▶ [What to produce]
Everything from the line containing "q = m.to_quaternion()" through the line containing "scene.view_settings.use_white_balance |= len(values)" should be repeated exactly, and nothing else from the data.

# Start of Given material

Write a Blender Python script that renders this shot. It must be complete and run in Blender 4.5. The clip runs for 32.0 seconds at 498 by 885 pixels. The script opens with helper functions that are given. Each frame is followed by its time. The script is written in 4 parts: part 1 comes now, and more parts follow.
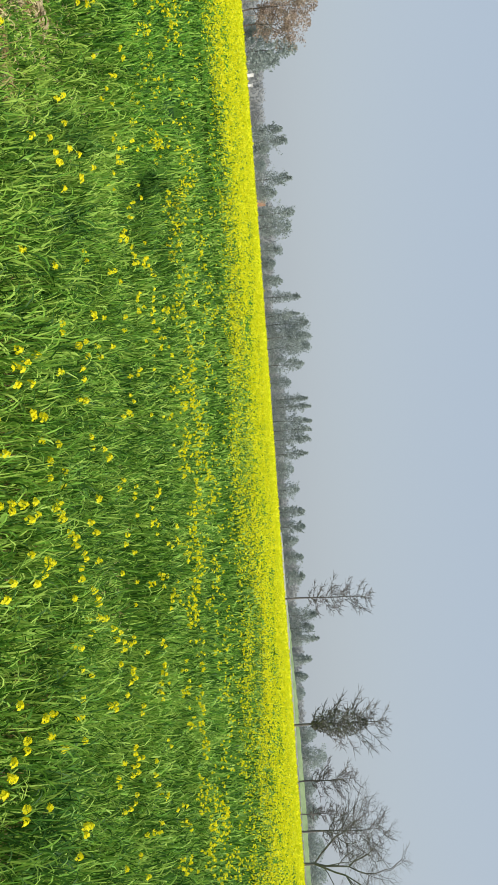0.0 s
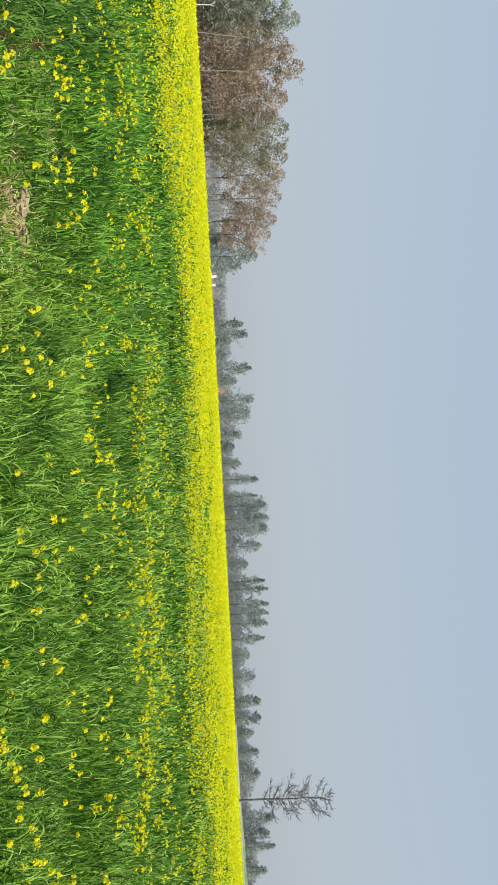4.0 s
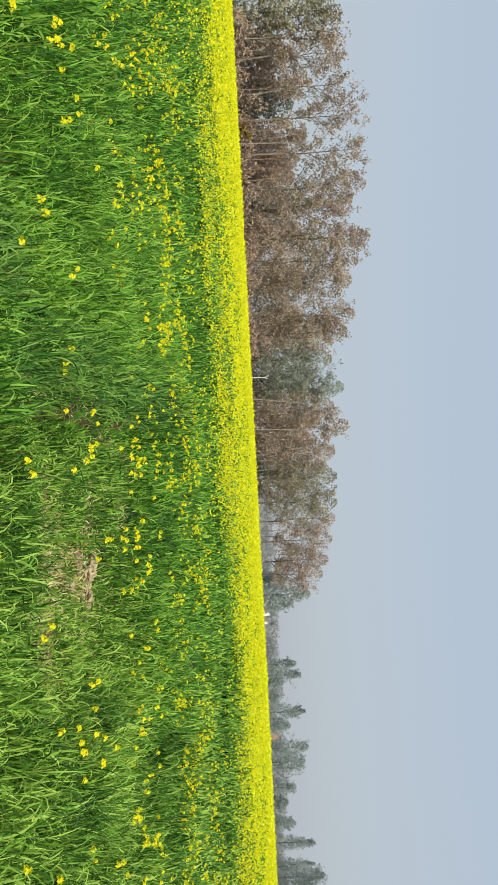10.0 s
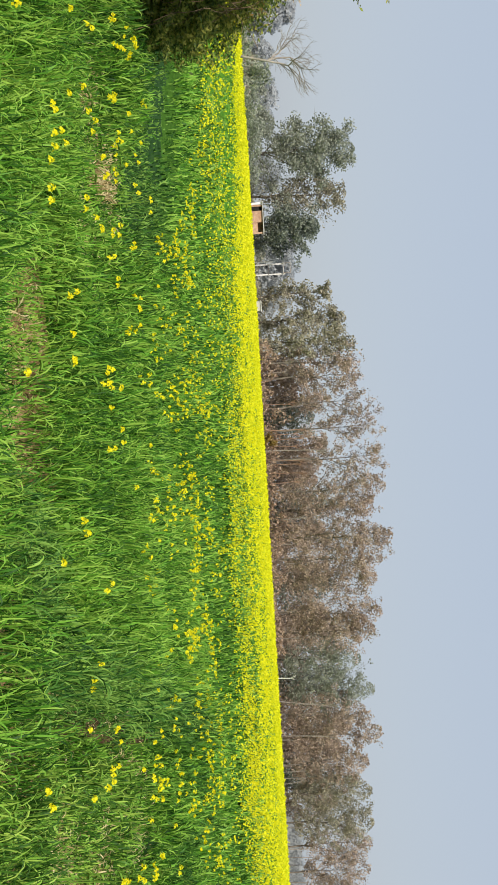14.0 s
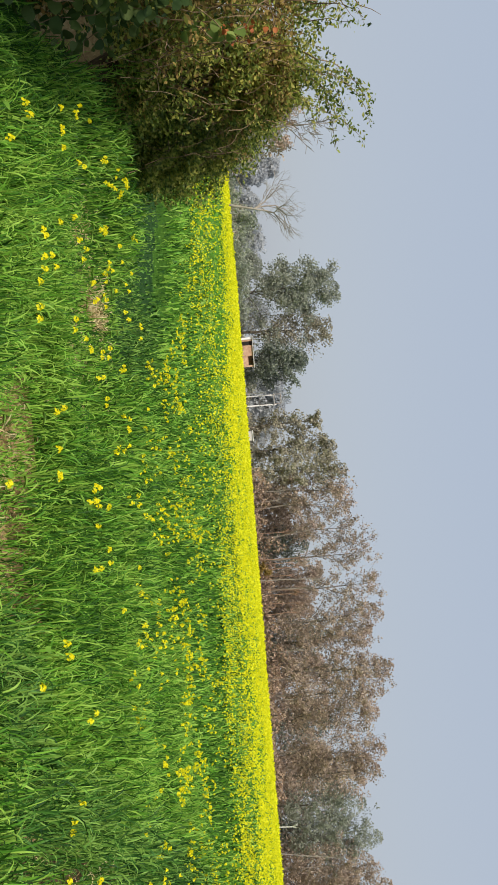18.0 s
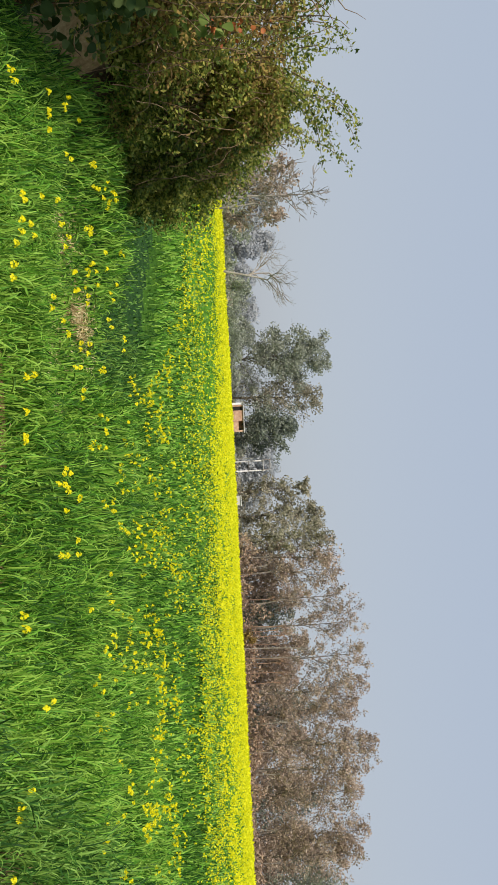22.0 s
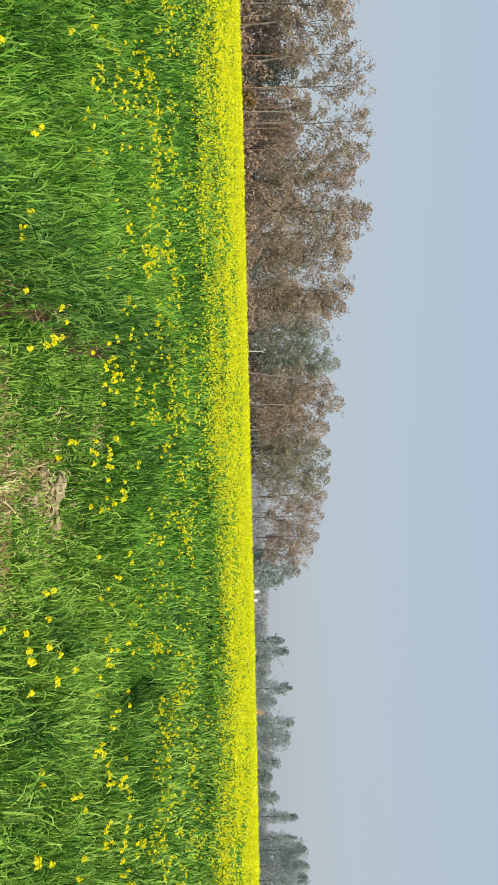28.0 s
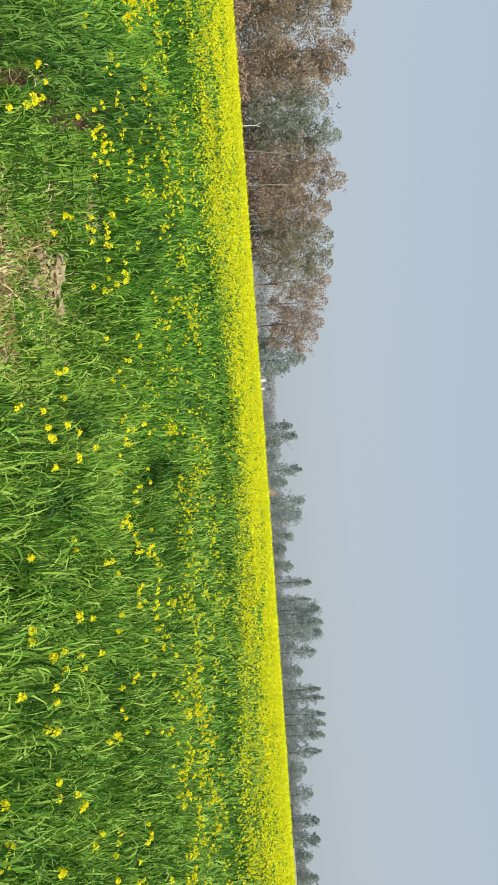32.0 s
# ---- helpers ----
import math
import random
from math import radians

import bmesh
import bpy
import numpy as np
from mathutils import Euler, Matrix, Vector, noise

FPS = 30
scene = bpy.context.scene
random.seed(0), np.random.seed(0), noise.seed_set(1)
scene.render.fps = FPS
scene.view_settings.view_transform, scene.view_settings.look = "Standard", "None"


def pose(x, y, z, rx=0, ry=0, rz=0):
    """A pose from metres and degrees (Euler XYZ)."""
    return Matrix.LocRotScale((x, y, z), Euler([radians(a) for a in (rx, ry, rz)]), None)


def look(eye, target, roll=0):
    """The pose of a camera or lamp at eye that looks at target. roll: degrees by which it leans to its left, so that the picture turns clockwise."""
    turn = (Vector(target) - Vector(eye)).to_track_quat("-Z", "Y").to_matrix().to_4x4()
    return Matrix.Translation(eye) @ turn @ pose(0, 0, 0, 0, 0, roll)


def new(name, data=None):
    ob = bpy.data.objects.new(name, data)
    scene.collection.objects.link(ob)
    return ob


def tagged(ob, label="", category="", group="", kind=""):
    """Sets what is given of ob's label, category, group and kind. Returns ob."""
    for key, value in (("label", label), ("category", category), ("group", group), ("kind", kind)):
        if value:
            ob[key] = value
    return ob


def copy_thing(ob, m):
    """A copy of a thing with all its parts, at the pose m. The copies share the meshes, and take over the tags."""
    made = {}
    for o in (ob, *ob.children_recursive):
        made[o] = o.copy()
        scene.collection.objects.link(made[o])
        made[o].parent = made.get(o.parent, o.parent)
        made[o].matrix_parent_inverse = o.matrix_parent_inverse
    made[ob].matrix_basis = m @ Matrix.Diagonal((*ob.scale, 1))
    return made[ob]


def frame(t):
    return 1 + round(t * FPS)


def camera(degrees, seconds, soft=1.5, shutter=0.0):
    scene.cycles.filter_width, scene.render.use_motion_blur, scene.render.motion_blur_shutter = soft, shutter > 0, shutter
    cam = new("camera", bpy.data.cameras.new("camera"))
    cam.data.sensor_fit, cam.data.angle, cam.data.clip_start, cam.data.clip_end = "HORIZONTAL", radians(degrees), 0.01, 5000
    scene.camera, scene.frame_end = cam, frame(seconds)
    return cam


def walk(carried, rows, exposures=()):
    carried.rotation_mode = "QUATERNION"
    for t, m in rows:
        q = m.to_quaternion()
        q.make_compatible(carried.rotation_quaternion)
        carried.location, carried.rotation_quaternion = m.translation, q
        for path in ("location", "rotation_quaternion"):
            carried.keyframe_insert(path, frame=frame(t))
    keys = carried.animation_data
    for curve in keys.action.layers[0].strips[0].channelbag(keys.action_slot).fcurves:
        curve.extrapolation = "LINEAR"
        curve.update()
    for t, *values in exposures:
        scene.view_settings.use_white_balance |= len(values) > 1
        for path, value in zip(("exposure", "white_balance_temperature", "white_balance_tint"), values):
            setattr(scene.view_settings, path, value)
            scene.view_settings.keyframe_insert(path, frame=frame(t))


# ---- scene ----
cam = camera(35.4, 32.0, soft=1.5)
PATH = [
    (0, (0.661, -0.996, 1.625), (0.595, 1.001, 1.551), 85.9),
    (0.5, (0.656, -1.013, 1.639), (0.568, 0.985, 1.595), 86.2),
    (1, (0.64, -1.034, 1.639), (0.483, 0.96, 1.624), 86.7),
    (1.5, (0.627, -1.04, 1.645), (0.369, 0.943, 1.655), 86.7),
    (2, (0.621, -1.049, 1.659), (0.278, 0.921, 1.698), 86.6),
    (2.5, (0.615, -1.058, 1.647), (0.249, 0.908, 1.699), 86.5),
    (4.5, (0.424, -0.862, 1.578), (-0.162, 1.049, 1.631), 86.9),
    (5, (0.398, -0.842, 1.566), (-0.265, 1.045, 1.602), 86.6),
    (5.5, (0.397, -0.879, 1.567), (-0.359, 0.972, 1.597), 86.5),
    (6, (0.392, -0.899, 1.565), (-0.487, 0.897, 1.585), 86.4),
    (6.5, (0.378, -0.906, 1.557), (-0.614, 0.831, 1.568), 86.5),
    (7, (0.363, -0.913, 1.549), (-0.668, 0.801, 1.551), 86.5),
    (7.5, (0.346, -0.927, 1.549), (-0.721, 0.765, 1.543), 86.8),
    (8, (0.324, -0.928, 1.546), (-0.775, 0.743, 1.534), 87.0),
    (8.5, (0.306, -0.937, 1.542), (-0.823, 0.713, 1.527), 87.5),
    (9, (0.296, -0.955, 1.547), (-0.885, 0.659, 1.53), 87.6),
    (9.5, (0.288, -0.969, 1.546), (-0.935, 0.613, 1.525), 87.6),
    (10, (0.273, -0.977, 1.537), (-0.997, 0.568, 1.512), 87.1),
    (10.5, (0.257, -0.975, 1.529), (-1.08, 0.512, 1.476), 86.6),
    (11, (0.277, -0.998, 1.532), (-1.112, 0.44, 1.461), 86.2),
    (11.5, (0.272, -1.013, 1.532), (-1.177, 0.364, 1.459), 85.8),
    (12, (0.265, -1.017, 1.529), (-1.231, 0.309, 1.462), 85.7),
    (12.5, (0.266, -1.045, 1.523), (-1.299, 0.199, 1.465), 85.8),
    (13, (0.249, -1.059, 1.515), (-1.387, 0.09, 1.461), 86.2),
    (13.5, (0.241, -1.078, 1.512), (-1.435, 0.011, 1.461), 86.5),
    (14, (0.258, -1.113, 1.511), (-1.49, -0.143, 1.462), 86.7),
    (14.5, (0.266, -1.127, 1.517), (-1.516, -0.221, 1.464), 86.7),
    (15, (0.29, -1.144, 1.52), (-1.542, -0.343, 1.467), 86.3),
    (15.5, (0.305, -1.181, 1.536), (-1.572, -0.491, 1.486), 85.9),
    (17.5, (0.226, -1.083, 1.495), (-1.69, -0.51, 1.466), 85.4),
    (18, (0.226, -0.992, 1.531), (-1.659, -0.322, 1.521), 85.5),
    (18.5, (0.36, -0.784, 1.539), (-1.532, -0.137, 1.576), 84.9),
    (19, (0.447, -0.606, 1.61), (-1.494, -0.127, 1.674), 82.0),
    (19.5, (0.396, -0.583, 1.566), (-1.543, -0.098, 1.637), 85.8),
    (20, (0.308, -0.514, 1.566), (-1.63, -0.028, 1.635), 85.3),
    (20.5, (0.29, -0.46, 1.577), (-1.649, 0.024, 1.635), 86.0),
    (21, (0.278, -0.448, 1.569), (-1.663, 0.033, 1.607), 86.3),
    (21.5, (0.278, -0.469, 1.598), (-1.665, 0.004, 1.64), 86.8),
    (22, (0.269, -0.437, 1.583), (-1.667, 0.064, 1.611), 87.1),
    (22.5, (0.248, -0.411, 1.583), (-1.632, 0.273, 1.577), 87.4),
    (23, (0.237, -0.375, 1.58), (-1.558, 0.506, 1.524), 88.0),
    (23.5, (0.255, -0.371, 1.586), (-1.466, 0.645, 1.498), 88.3),
    (24, (0.253, -0.34, 1.582), (-1.384, 0.803, 1.471), 88.6),
    (24.5, (0.278, -0.326, 1.585), (-1.286, 0.915, 1.466), 88.6),
    (26.5, (0.285, -0.293, 1.58), (-1.128, 1.118, 1.464), 88.6),
    (27, (0.304, -0.281, 1.594), (-1.049, 1.189, 1.498), 88.7),
    (27.5, (0.323, -0.27, 1.602), (-0.958, 1.265, 1.562), 88.8),
    (28, (0.336, -0.259, 1.598), (-0.892, 1.32, 1.584), 88.8),
    (28.5, (0.348, -0.253, 1.599), (-0.83, 1.363, 1.607), 88.5),
    (29, (0.372, -0.247, 1.602), (-0.77, 1.395, 1.618), 87.6),
    (29.5, (0.378, -0.232, 1.588), (-0.725, 1.436, 1.607), 87.0),
    (30, (0.392, -0.209, 1.576), (-0.6, 1.527, 1.582), 86.4),
    (30.5, (0.392, -0.174, 1.563), (-0.511, 1.611, 1.559), 86.1),
    (31, (0.389, -0.157, 1.562), (-0.465, 1.651, 1.54), 86.1),
    (31.5, (0.381, -0.139, 1.559), (-0.447, 1.682, 1.521), 86.1),
    (32, (0.389, -0.128, 1.557), (-0.379, 1.718, 1.507), 86.0),
]
walk(cam, [(t, look(eye, target, roll)) for t, eye, target, roll in PATH],
     [(0, 0.02, 6500, 10), (8, 0.03, 6500, 10), (12, 0.08, 6600, 11), (15, 0.08, 6600, 13), (17.5, -0.01, 6600, 14), (19.5, -0.06, 6600, 14), (22, -0.02, 6600, 14), (24.5, 0.08, 6600, 13), (27, 0.04, 6500, 10), (32, 0.03, 6500, 10)])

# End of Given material

▶ [Written solution]
        q = m.to_quaternion()
        q.make_compatible(carried.rotation_quaternion)
        carried.location, carried.rotation_quaternion = m.translation, q
        for path in ("location", "rotation_quaternion"):
            carried.keyframe_insert(path, frame=frame(t))
    keys = carried.animation_data
    for curve in keys.action.layers[0].strips[0].channelbag(keys.action_slot).fcurves:
        curve.extrapolation = "LINEAR"
        curve.update()
    for t, *values in exposures:
        scene.view_settings.use_white_balance |= len(values) > 1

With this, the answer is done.